Reports that the incoming government will shift the appointment of the IDF’s chief rabbi from the chief of staff to a council led by the country’s Sephardi chief rabbi circulated on Sunday. How might this impact the IDF as a whole?
A new IDF chief rabbi, who is outside the IDF’s chain of command, would have the power to tell or “order” soldiers contradictory instructions to the IDF chief. This would be in conflict with the ideology of the political party sponsoring him.
Such conflicts have already come up in the past.
IDF chief rabbis and observant soldiers have, at times, refused, for example, to evict illegal outposts when ordered to do so. Some prohibited observant soldiers from attending ceremonies where female soldiers would be singing and tried to influence aspects of how women dress in the IDF in specific contexts.
There have also been conflicts about female soldiers leading the training of male observant soldiers, even if told to avoid physical contact. In some instances, IDF rabbis have also made controversial statements against the LGBTQ community.
Finally, there are a variety of sensitive issues related to the integration of ultra-Orthodox (haredim) into the IDF, which requires a delicate balancing act, and sometimes IDF rabbis have banged heads with the IDF brass in that arena.
However, until now, if there was a conflict, the IDF chief clearly had the final say.
What has happened in the past?
A variety of rabbis have had to repudiate their controversial statements or even resign, or had their appointments frozen, knowing their hiring and firing was controlled by the IDF chief and not anyone in the political or religious class.
Under the new coalition deal, for the first time, an IDF chief rabbi may choose, or simply ignore the IDF chief.
This would undermine the IDF chief’s authority, which is at the heart of the military as a hierarchical institution that is completely dependent on a clear chain of command.

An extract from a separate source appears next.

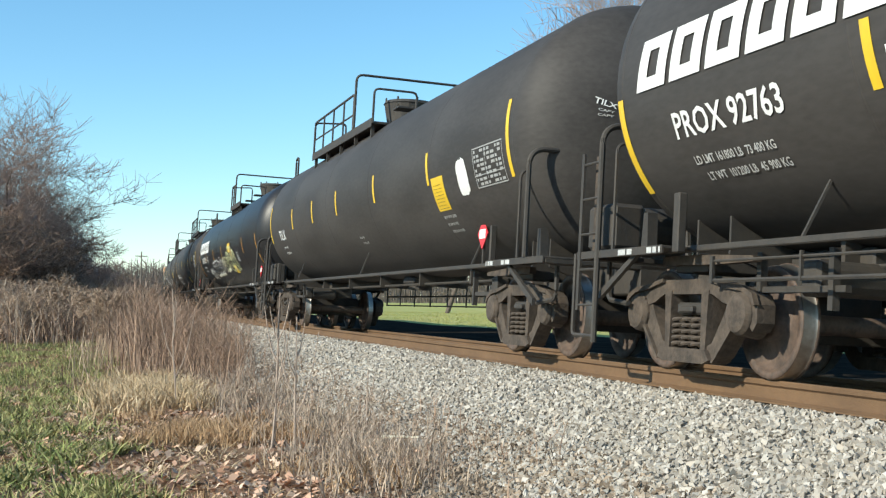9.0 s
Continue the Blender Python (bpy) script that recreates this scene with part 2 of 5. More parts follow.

If the IDF chief rabbi could defy the IDF chief, why not other IDF rabbis and other observant soldiers? What might seem like an insignificant side issue could quickly escalate into being a fundamental threat to the ability of the IDF to function.
This is especially true given how heterogeneous and politically and religiously divided society is.
In fact, the IDF currently is one of the few last bastions of the country that has yet to be politicized and still follows one set of orders and one “set of truths.”
CHANGING THE appointment of the IDF chief rabbi is probably then an attempt by some in the political class to find the soft underbelly of the IDF chief’s authority.
They can say the IDF chief rabbi has no operational authority and hence is not interfering in how the military side of the organization works.
Further, they can point out that there have been many conflicts in the past between IDF chief rabbis and the IDF chief, even though the IDF chief appointed them.
In this narrative, some conflict between the IDF chief rabbi and the IDF chief is a built-in structural component to the IDF, given that the military is still predominantly secular, and the military rabbis are all observant.
Those who want the change can also note that a variety of top legal officials are directly involved in picking the IDF’s chief lawyer.
However, even with the IDF’s chief lawyer, the IDF chief and the defense minister have veto power.
Moreover, at least until now, Israel’s rule of law, which emerges from its secular democratic character, has supremacy in certain areas over conflicts with Orthodox Jewish rules – given that the country is majority secular.
Also, all of these arguments could just be a way to lower the threshold of the IDF chief’s authority so as to make it easier to inject politics into the IDF in other more critical areas in the future.
There are a few ways out of the nightmare scenarios.
No one has said the coalition deals take away the IDF chief’s authority to fire or suspend.
In other words, it is possible that the council will appoint the next IDF chief rabbi, but that the IDF chief can still fire him or at least prevent him from entering any IDF premises, which would make him obsolete.
Another way out is that incoming prime minister Benjamin Netanyahu could break the coalition deal since he will have established his new government before making the change.
If he decides making the change would be too costly politically with centrists or too harmful to his relationship with the IDF brass, he could just not follow through on the deal – a Netanyahu pastime of sorts.
Yet, another option would be to have the IDF chief and the council led by the Sephardi chief rabbi come to a mutual decision on the next appointment to avoid either side feeling wronged.
However, even this scenario would in some ways move the IDF chief rabbi outside of the sole authority of the IDF chief and create at least the perception of mixed loyalties.
In sum, the issue could be making a mountain out of a molehill. Yet, it could also be a case of some of the political class trying to dress up a future major strike on the IDF’s independence under the guise of a “minor” change.